Offener Brief an Angela Merkel: Sie müssen jetzt den Planeten retten!
Die Bundeskanzlerin muss dem US-Präsidenten Trump begegnen, als gelte es, einen Weltkrieg zu verhindern. Und sie sollte sagen, Putin sei eine Pussy.
Sehr geehrte Frau Bundeskanzlerin,
stellen Sie sich vor, Sie wären eine Zeitreisende. Sie würden am heutigen Freitag nicht in die USA zu Donald Trump fliegen, sondern ins Jahr 1914. Dort müssten Sie Wilhelm II. davon abbringen, einen Weltkrieg zu beginnen, der Millionen Tote fordert. Ich glaube, Sie würden dem deutschen Kaiser überzeugend, leidenschaftlich und unbeugsam gegenübertreten. Sie würden ihm in die Augen blicken und ihm sagen, dass er sein Land ins Verderben stürzt.
Treten Sie dem neuen US-Präsidenten mit der gleichen Entschlossenheit entgegen. Sie wissen mit der Sicherheit einer Zeitreisenden, was passiert, wenn die Welt den Klimawandel nicht stoppt. Die steigenden Meere werden erst Ackerland und dann Küstenstädte zerstören. Der Süden der EU wird zur Wüste. Die Korallen sterben, die Ökosysteme in den Meeren brechen zusammen und wir haben weder Fisch noch Getreide, um bald neun, zehn, vielleicht elf Milliarden Menschen zu ernähren. Der Norden würde auf Hunderte Millionen verzweifelter Flüchtlinge schießen müssen, wollten wir sie aufhalten.
Es kann tatsächlich so kommen.
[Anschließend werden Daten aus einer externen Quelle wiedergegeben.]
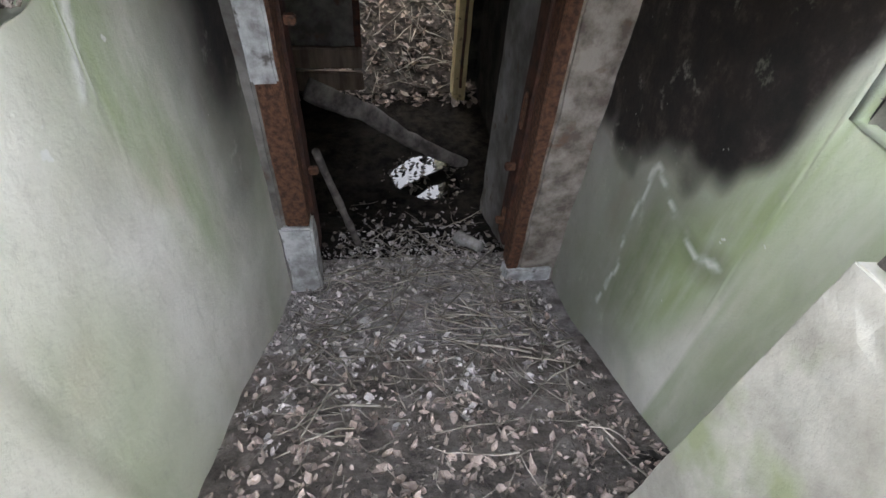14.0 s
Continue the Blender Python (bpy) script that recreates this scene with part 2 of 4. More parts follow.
# ---- mesh helpers ----
def mesh_object(name, bm, mat, parent=None, label="", smooth=False):
    me = bpy.data.meshes.new(name)
    bm.to_mesh(me)
    bm.free()
    me.materials.append(mat)
    if smooth:
        me.polygons.foreach_set("use_smooth", [True] * len(me.polygons))
    ob = new(name, me)
    if parent:
        ob.parent = parent
    if label:
        ob["label"] = label
    return ob


def part(name, bm, mat, parent, label="", smooth=False):
    return mesh_object(name, bm, mat, parent, label, smooth)


def thing(name, label, category, group="", kind="", at=(0, 0, 0)):
    ob = new(name)
    ob.location = at
    return tagged(ob, label, category, group, kind)


def tube(bm, pts, radii, sides=7, rough=0.0):
    """A tapered limb along pts."""
    rings, pts = [], [Vector(p) for p in pts]
    for i, p in enumerate(pts):
        d = (pts[min(i + 1, len(pts) - 1)] - pts[max(i - 1, 0)]).normalized()
        u = d.orthogonal().normalized() if abs(d.z) > 0.99 else d.cross(Vector((0, 0, 1))).normalized()
        v = d.cross(u)
        ring = []
        for k in range(sides):
            a = 2 * math.pi * k / sides
            o = u * math.cos(a) + v * math.sin(a)
            r = radii[i] * (1 + rough * noise.noise((p + o * radii[i]) * 9))
            ring.append(bm.verts.new(p + o * r))
        rings.append(ring)
    for a, b in zip(rings, rings[1:]):
        for k in range(sides):
            bm.faces.new((a[k], a[(k + 1) % sides], b[(k + 1) % sides], b[k]))
    if sides > 2:
        bm.faces.new(rings[0][::-1])
        bm.faces.new(rings[-1])


def spline(pts, n):
    """Catmull-Rom through pts, n steps a piece."""
    p = [Vector(q) for q in pts]
    p = [p[0] * 2 - p[1]] + p + [p[-1] * 2 - p[-2]]
    out = []
    for i in range(1, len(p) - 2):
        for k in range(n):
            t = k / n
            out.append(0.5 * ((2 * p[i]) + (p[i + 1] - p[i - 1]) * t + (2 * p[i - 1] - 5 * p[i] + 4 * p[i + 1] - p[i + 2]) * t * t
                              + (3 * p[i] - p[i - 1] - 3 * p[i + 1] + p[i + 2]) * t ** 3))
    return out + [p[-2]]


def limb(bm, pts, r0, r1, n=5, sides=9, rough=0.15):
    c = spline(pts, n)
    tube(bm, c, [r0 + (r1 - r0) * i / (len(c) - 1) for i in range(len(c))], sides, rough)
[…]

Ich weiß, dass Sie das wissen. Deshalb ist es Ihre historische Aufgabe, Donald Trump davon abzubringen, das Klimaschutzabkommen von Paris aufzukündigen. Sie sind die einzige Staatschefin, die das kann.
Sie müssen Trump dazu gnadenlos von sich überzeugen. Ihre große Stärke ist das Logische, das Rationale. Beides sind allerdings Mittel, die bei Trump so viel ausrichten wie eine Regierungserklärung in einer Stierkampfarena. Ihre Kunst muss darin bestehen, den Bullen ins Leere laufen zu lassen. Überraschen Sie ihn. Trump wird alles erwarten, nur nicht, dass Sie ihn bestärken:
Präsident Trump, Sie schaffen die Auflagen für Ihre Autoindustrie ab, sparsamere Wagen zu bauen? Das ist ein für uns sehr guter Deal. Nach unseren Marktanalysen kaufen dann noch mehr Leute deutsche Autos; vor allem die Chinesen, auch die Inder, selbst die Russen. Alle wollen sparsame, saubere Autos. Sie können Ihre Industrie also gern zerstören. Wir übernehmen dann.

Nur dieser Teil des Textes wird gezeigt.